Data block >>
===============

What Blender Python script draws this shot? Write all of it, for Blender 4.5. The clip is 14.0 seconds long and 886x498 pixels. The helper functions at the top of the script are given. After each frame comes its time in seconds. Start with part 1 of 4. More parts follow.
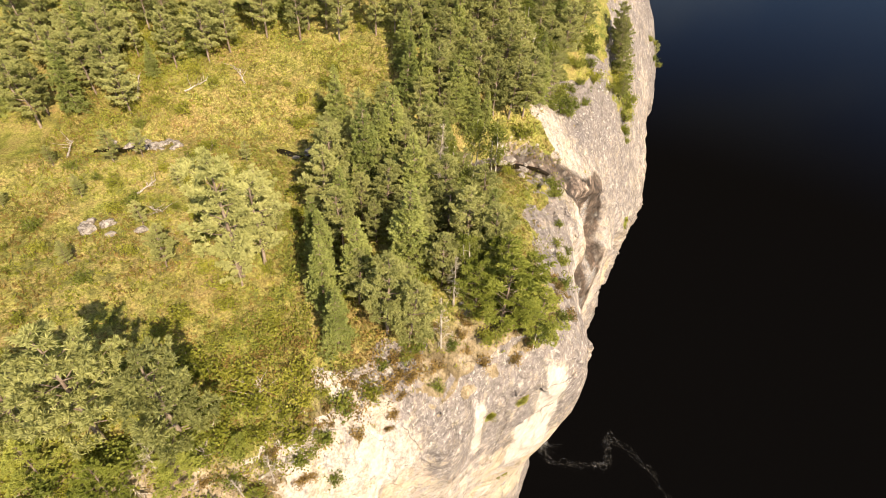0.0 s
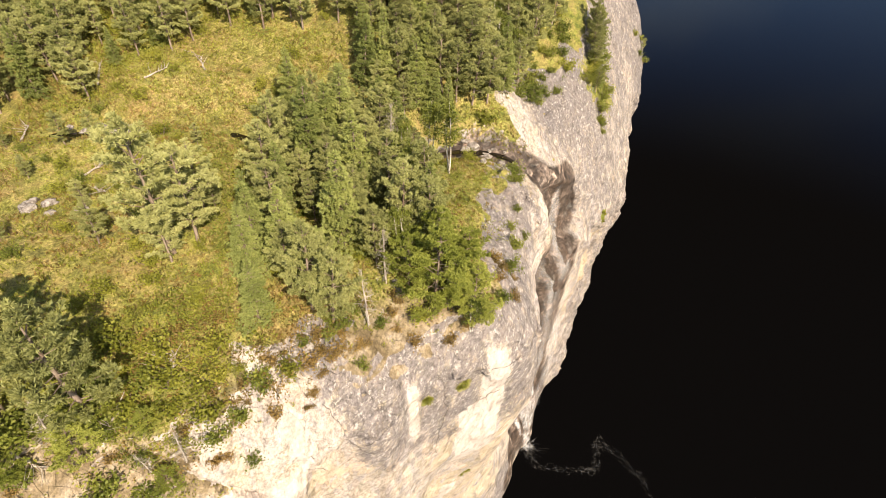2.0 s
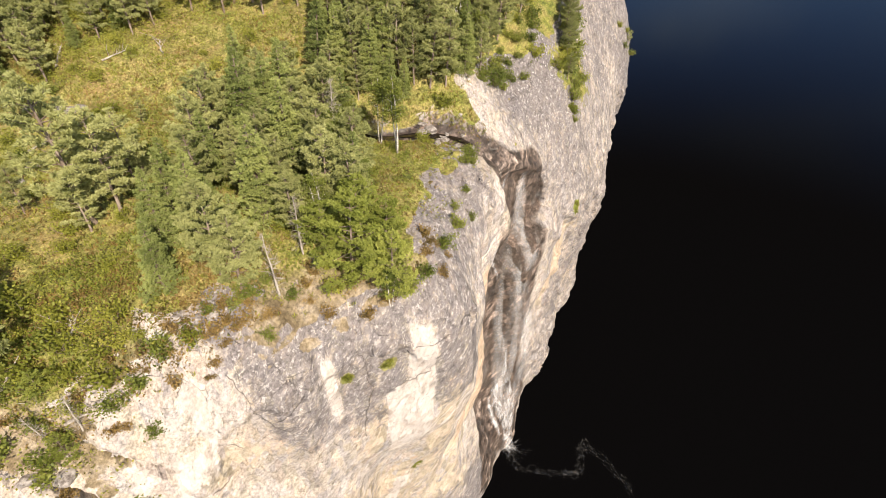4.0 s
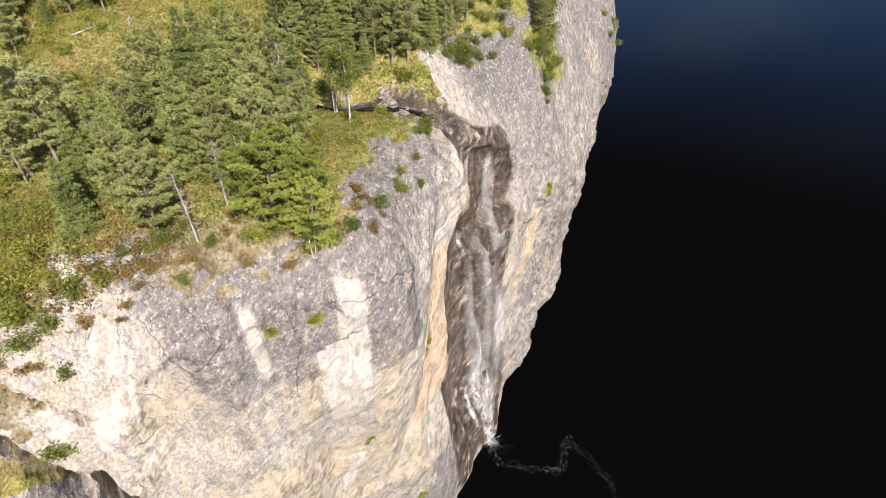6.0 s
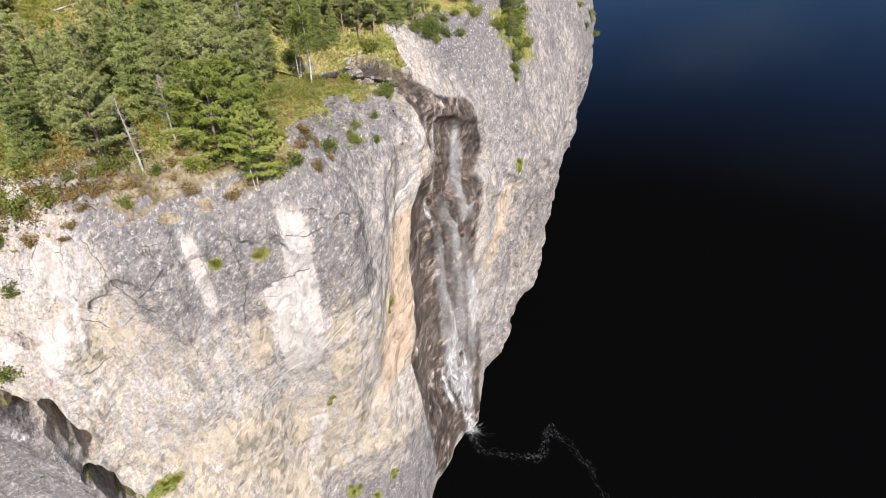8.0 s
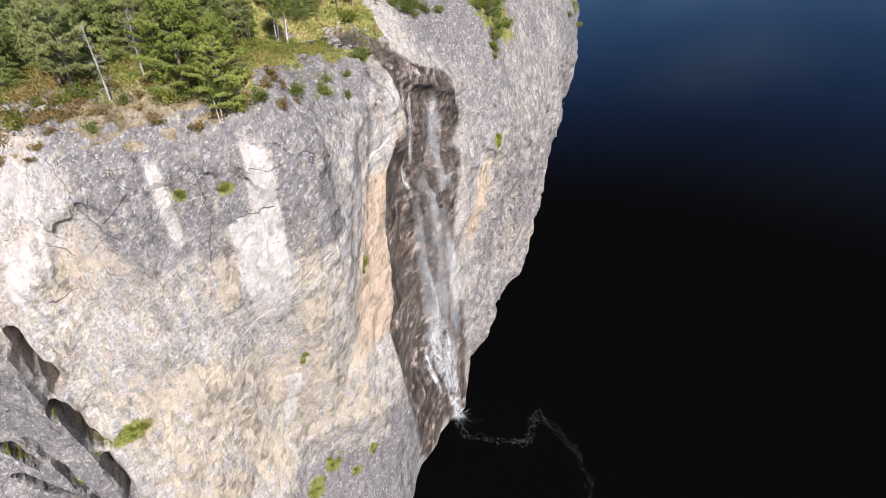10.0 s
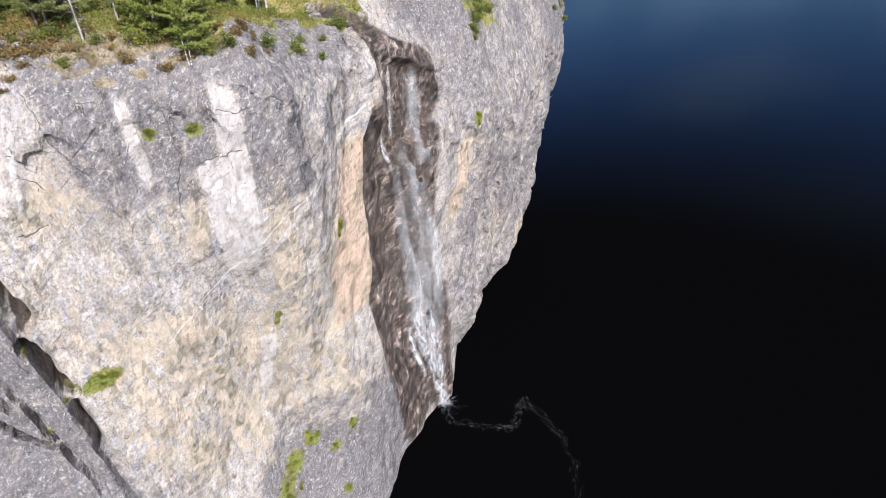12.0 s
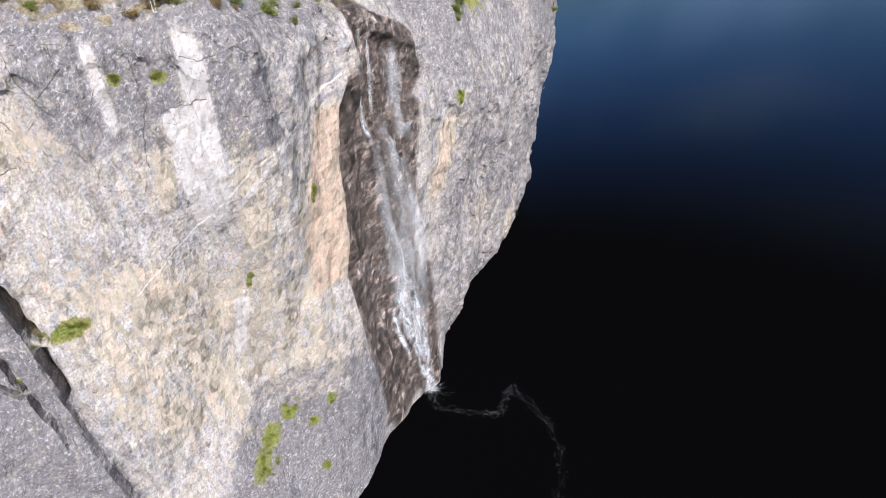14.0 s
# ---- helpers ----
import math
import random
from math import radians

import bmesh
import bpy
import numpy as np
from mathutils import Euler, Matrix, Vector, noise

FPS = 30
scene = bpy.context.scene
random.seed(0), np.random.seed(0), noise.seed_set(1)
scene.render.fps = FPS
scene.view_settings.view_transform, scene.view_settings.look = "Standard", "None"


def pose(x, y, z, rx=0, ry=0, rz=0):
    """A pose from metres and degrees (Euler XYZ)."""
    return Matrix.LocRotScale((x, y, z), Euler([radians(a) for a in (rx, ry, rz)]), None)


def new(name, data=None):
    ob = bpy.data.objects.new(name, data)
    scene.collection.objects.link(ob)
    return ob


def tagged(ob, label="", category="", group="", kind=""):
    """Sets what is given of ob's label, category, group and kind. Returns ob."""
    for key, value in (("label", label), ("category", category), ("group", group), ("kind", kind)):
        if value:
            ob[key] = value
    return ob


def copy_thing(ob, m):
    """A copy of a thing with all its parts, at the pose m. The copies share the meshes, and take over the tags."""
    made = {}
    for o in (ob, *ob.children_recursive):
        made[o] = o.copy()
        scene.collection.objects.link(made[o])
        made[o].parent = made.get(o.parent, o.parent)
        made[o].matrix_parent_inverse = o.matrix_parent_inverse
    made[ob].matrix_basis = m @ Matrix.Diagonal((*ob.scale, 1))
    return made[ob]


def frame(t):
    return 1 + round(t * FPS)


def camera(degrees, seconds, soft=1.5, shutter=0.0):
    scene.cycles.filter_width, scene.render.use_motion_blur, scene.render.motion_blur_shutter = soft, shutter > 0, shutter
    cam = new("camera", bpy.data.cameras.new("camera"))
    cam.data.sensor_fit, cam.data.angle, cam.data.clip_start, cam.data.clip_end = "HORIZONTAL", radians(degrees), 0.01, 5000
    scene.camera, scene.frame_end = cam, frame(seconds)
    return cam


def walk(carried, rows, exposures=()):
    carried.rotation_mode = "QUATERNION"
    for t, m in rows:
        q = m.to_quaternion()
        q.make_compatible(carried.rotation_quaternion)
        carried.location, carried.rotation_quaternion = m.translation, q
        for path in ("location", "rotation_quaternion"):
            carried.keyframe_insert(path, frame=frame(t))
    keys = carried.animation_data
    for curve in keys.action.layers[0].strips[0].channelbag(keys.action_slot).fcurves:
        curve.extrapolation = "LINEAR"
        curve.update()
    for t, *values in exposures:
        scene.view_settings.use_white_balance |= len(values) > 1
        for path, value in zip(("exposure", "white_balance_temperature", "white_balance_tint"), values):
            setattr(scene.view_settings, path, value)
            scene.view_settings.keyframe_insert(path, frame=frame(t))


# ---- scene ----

===============

Directive >> Return the listing above unchanged, apart from dropping its pictures.

Correct response >>
What Blender Python script draws this shot? Write all of it, for Blender 4.5. The clip is 14.0 seconds long and 886x498 pixels. The helper functions at the top of the script are given. After each frame comes its time in seconds. Start with part 1 of 4. More parts follow.
0.0 s
2.0 s
4.0 s
6.0 s
8.0 s
10.0 s
12.0 s
14.0 s
# ---- helpers ----
import math
import random
from math import radians

import bmesh
import bpy
import numpy as np
from mathutils import Euler, Matrix, Vector, noise

FPS = 30
scene = bpy.context.scene
random.seed(0), np.random.seed(0), noise.seed_set(1)
scene.render.fps = FPS
scene.view_settings.view_transform, scene.view_settings.look = "Standard", "None"


def pose(x, y, z, rx=0, ry=0, rz=0):
    """A pose from metres and degrees (Euler XYZ)."""
    return Matrix.LocRotScale((x, y, z), Euler([radians(a) for a in (rx, ry, rz)]), None)


def new(name, data=None):
    ob = bpy.data.objects.new(name, data)
    scene.collection.objects.link(ob)
    return ob


def tagged(ob, label="", category="", group="", kind=""):
    """Sets what is given of ob's label, category, group and kind. Returns ob."""
    for key, value in (("label", label), ("category", category), ("group", group), ("kind", kind)):
        if value:
            ob[key] = value
    return ob


def copy_thing(ob, m):
    """A copy of a thing with all its parts, at the pose m. The copies share the meshes, and take over the tags."""
    made = {}
    for o in (ob, *ob.children_recursive):
        made[o] = o.copy()
        scene.collection.objects.link(made[o])
        made[o].parent = made.get(o.parent, o.parent)
        made[o].matrix_parent_inverse = o.matrix_parent_inverse
    made[ob].matrix_basis = m @ Matrix.Diagonal((*ob.scale, 1))
    return made[ob]


def frame(t):
    return 1 + round(t * FPS)


def camera(degrees, seconds, soft=1.5, shutter=0.0):
    scene.cycles.filter_width, scene.render.use_motion_blur, scene.render.motion_blur_shutter = soft, shutter > 0, shutter
    cam = new("camera", bpy.data.cameras.new("camera"))
    cam.data.sensor_fit, cam.data.angle, cam.data.clip_start, cam.data.clip_end = "HORIZONTAL", radians(degrees), 0.01, 5000
    scene.camera, scene.frame_end = cam, frame(seconds)
    return cam


def walk(carried, rows, exposures=()):
    carried.rotation_mode = "QUATERNION"
    for t, m in rows:
        q = m.to_quaternion()
        q.make_compatible(carried.rotation_quaternion)
        carried.location, carried.rotation_quaternion = m.translation, q
        for path in ("location", "rotation_quaternion"):
            carried.keyframe_insert(path, frame=frame(t))
    keys = carried.animation_data
    for curve in keys.action.layers[0].strips[0].channelbag(keys.action_slot).fcurves:
        curve.extrapolation = "LINEAR"
        curve.update()
    for t, *values in exposures:
        scene.view_settings.use_white_balance |= len(values) > 1
        for path, value in zip(("exposure", "white_balance_temperature", "white_balance_tint"), values):
            setattr(scene.view_settings, path, value)
            scene.view_settings.keyframe_insert(path, frame=frame(t))


# ---- scene ----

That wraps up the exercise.